Birds of Nebraska: Newspaper Accounts, 1854-1923

Editor [possibly Miles Greenleaf]. August 6, 1922. Omaha Sunday World-Herald 57(42=45): 10-E. A nature editorial.

Scotch Harebells and American Bellflowers.

The Bellflowers are blossoming here and among them the Harebell, or Blue Bells of Scotland, but, alas! this particular variety seeks a higher altitude than the eastern part of Nebraska affords but is found in War Bonnet canyon, and around the buttes in the western part. That section also has the Bedstraw Bellflower, that forms a mat on the ground covered with its blossoms. The Tall Bellflower only is to be found in the eastern part of the state, on the edges of steep bluffs or among the undergrowth in the woods.
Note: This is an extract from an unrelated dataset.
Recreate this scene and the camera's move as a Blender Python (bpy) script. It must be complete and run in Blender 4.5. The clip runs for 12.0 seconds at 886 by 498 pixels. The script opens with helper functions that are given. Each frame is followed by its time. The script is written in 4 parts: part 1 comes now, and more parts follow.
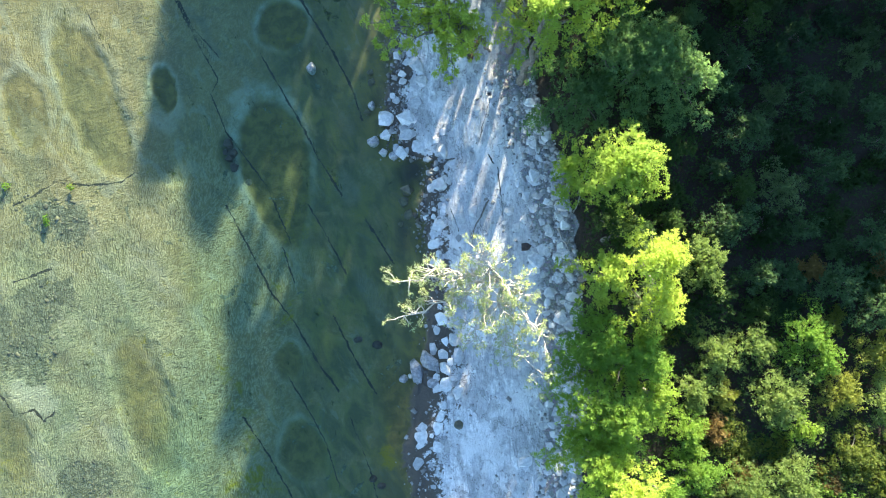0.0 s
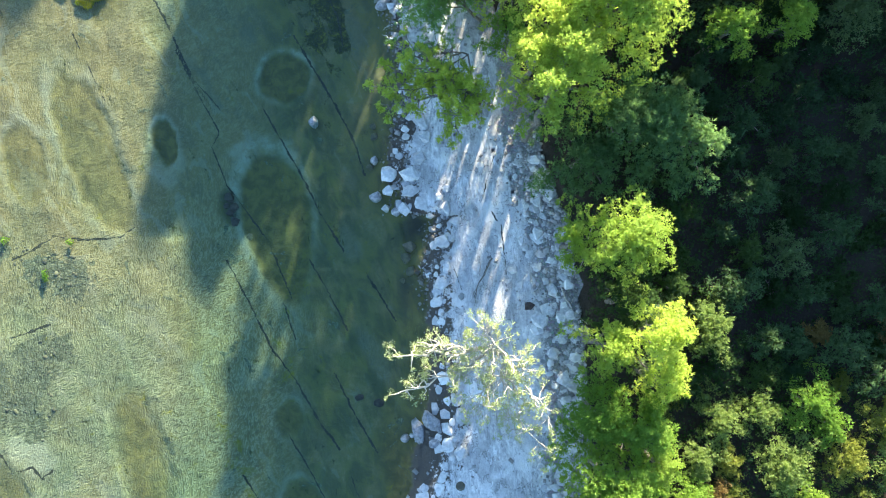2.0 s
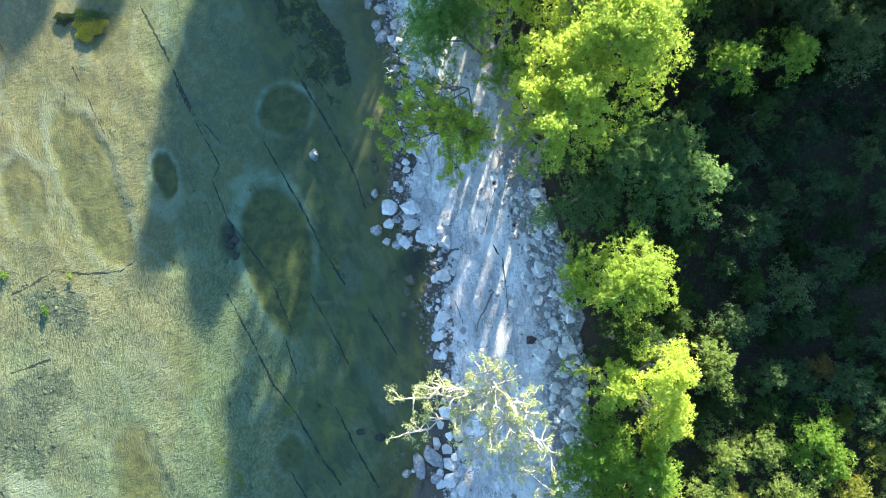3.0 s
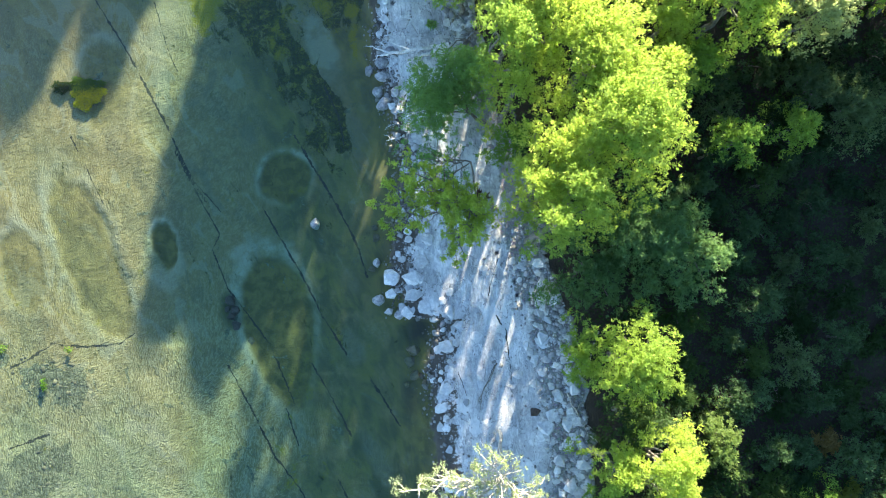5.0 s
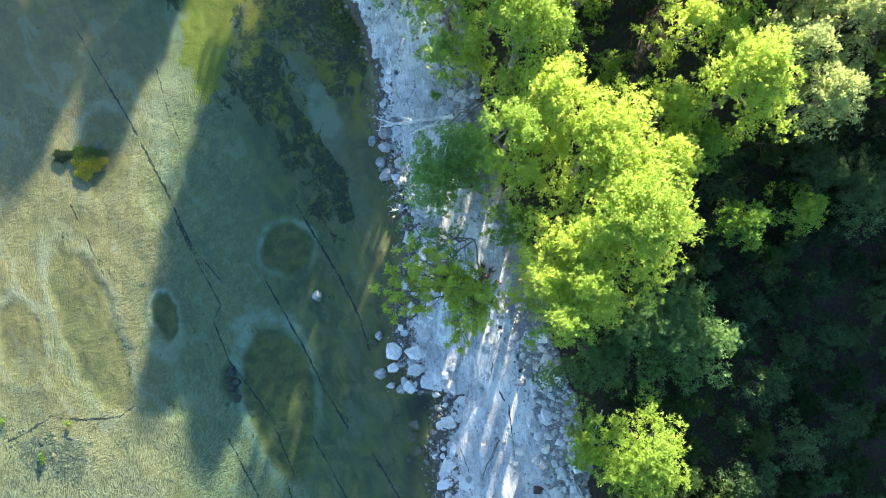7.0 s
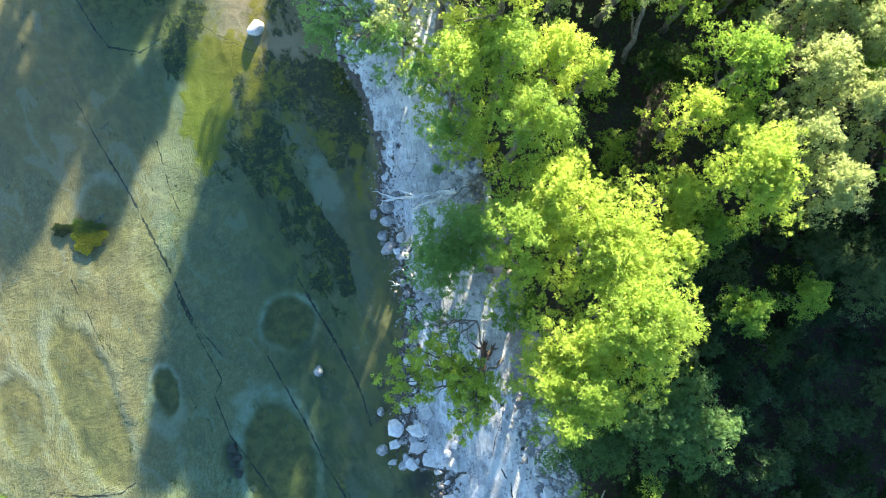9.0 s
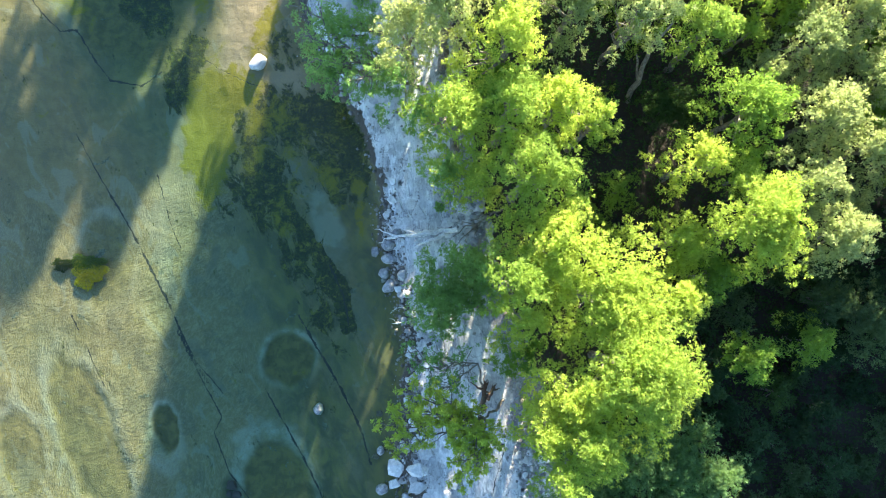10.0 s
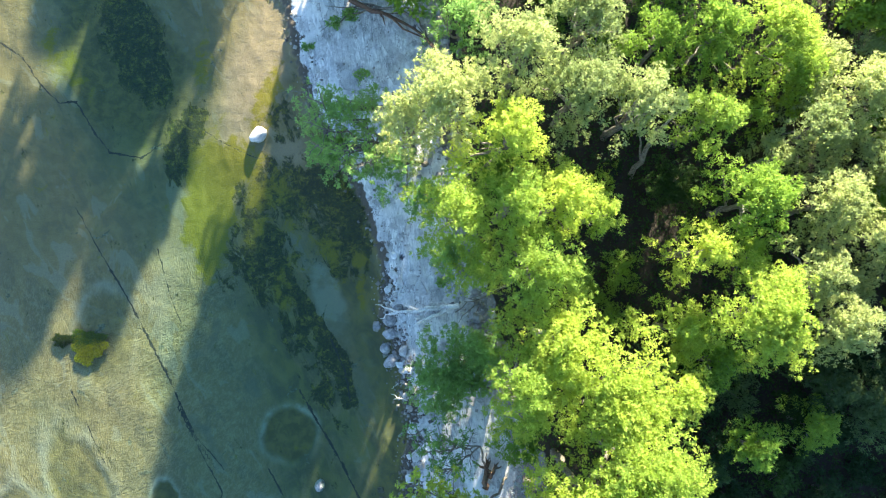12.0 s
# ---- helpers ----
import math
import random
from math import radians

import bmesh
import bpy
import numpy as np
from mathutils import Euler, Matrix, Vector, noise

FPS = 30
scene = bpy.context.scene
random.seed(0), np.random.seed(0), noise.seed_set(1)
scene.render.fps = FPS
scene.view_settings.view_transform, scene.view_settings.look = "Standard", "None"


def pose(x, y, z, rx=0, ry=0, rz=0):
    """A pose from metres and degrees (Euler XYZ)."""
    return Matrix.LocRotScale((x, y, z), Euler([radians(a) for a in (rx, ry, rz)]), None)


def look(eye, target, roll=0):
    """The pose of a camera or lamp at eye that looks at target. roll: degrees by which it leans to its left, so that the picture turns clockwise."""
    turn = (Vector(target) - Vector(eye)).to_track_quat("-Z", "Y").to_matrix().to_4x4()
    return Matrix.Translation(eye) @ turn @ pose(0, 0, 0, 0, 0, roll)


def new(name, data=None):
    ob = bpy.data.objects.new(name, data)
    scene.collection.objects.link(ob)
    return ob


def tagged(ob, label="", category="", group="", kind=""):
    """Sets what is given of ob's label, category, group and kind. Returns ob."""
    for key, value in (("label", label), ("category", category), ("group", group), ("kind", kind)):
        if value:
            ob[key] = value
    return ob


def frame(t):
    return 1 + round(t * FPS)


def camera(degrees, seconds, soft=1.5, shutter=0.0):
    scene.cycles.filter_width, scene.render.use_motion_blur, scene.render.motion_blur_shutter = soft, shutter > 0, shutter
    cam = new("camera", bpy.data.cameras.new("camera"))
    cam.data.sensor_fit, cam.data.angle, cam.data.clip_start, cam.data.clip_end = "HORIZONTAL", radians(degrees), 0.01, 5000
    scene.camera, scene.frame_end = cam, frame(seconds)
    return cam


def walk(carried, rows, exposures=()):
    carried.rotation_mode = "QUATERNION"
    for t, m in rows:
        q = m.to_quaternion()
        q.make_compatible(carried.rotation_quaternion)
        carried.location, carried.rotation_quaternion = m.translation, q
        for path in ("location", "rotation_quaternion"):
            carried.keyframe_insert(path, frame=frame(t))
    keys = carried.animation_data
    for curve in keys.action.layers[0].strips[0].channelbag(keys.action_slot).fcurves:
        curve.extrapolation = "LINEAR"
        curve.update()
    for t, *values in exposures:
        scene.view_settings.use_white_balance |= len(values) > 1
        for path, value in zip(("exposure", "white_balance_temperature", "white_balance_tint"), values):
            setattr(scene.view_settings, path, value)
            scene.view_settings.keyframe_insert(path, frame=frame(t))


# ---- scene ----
# camera and its way along the river
cam = camera(72.5, 12.0, soft=1.05)
PATH = [
    (0, (-1.291, 0.386, 41.584), (-1.261, 0.529, 39.589), 6.1),
    (0.5, (-1.27, 1.415, 41.577), (-1.239, 1.552, 39.582), 7.0),
    (1, (-1.208, 2.435, 41.566), (-1.178, 2.57, 39.57), 7.1),
    (1.5, (-1.133, 3.464, 41.536), (-1.103, 3.598, 39.541), 7.0),
    (2, (-1.083, 4.496, 41.498), (-1.053, 4.632, 39.503), 7.0),
    (2.5, (-1.015, 5.513, 41.482), (-0.985, 5.654, 39.487), 6.3),
    (3, (-0.94, 6.553, 41.496), (-0.91, 6.7, 39.502), 5.9),
    (5, (-0.891, 11.129, 41.582), (-0.848, 11.286, 39.588), 9.3),
    (5.5, (-0.854, 12.318, 41.602), (-0.809, 12.478, 39.608), 9.7),
    (6, (-0.796, 13.514, 41.614), (-0.75, 13.677, 39.621), 10.0),
    (6.5, (-0.753, 14.741, 41.633), (-0.706, 14.906, 39.64), 10.4),
    (7, (-0.69, 16.021, 41.678), (-0.642, 16.184, 39.685), 10.7),
    (7.2, (-0.661, 16.558, 41.691), (-0.612, 16.719, 39.698), 11.3),
    (8.8, (-0.39, 21.007, 41.929), (-0.34, 21.153, 39.935), 13.3),
    (9, (-0.343, 21.568, 41.936), (-0.294, 21.713, 39.942), 13.0),
    (9.5, (-0.18, 22.975, 41.926), (-0.135, 23.116, 39.932), 12.2),
    (10, (0.013, 24.402, 41.913), (0.052, 24.538, 39.918), 10.8),
    (10.5, (0.192, 25.739, 41.941), (0.228, 25.872, 39.946), 9.7),
    (11, (0.275, 27.042, 41.965), (0.311, 27.173, 39.97), 9.8),
    (11.5, (0.342, 28.339, 41.999), (0.379, 28.469, 40.003), 10.1),
    (12, (0.411, 29.66, 42.013), (0.448, 29.791, 40.017), 10.5),
]
walk(cam, [(t, look(eye, target, roll)) for t, eye, target, roll in PATH],
     exposures=[(0.0, 2.87, 6400.0, 6.5)])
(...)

It makes up in height, perhaps, for the size of its blossom, which is a beautiful blue, and opens in numbers up the tall spike, each blossom imbedded in fringy awl-shaped leaflets. Probably the Harebell has been slowly traveling from Scotland for many years to reach us, so the botanists name it Campanula Petiolate, but the Tall Bellflower is Campanula Americana, so named because it seems to be native of the western continent. Campanula, diminutive for Campano, a bell, has some thirty or more brothers and sisters and about 250 cousins or more distant family branches, among them Lobelia Cardinalis, or Cardinal Flower, with its brilliant scarlet blossoms.

As the blossoming period of the Bellflowers is from July to September it can be found for some time yet and being perennial it is well worth finding and cultivating by seed or root.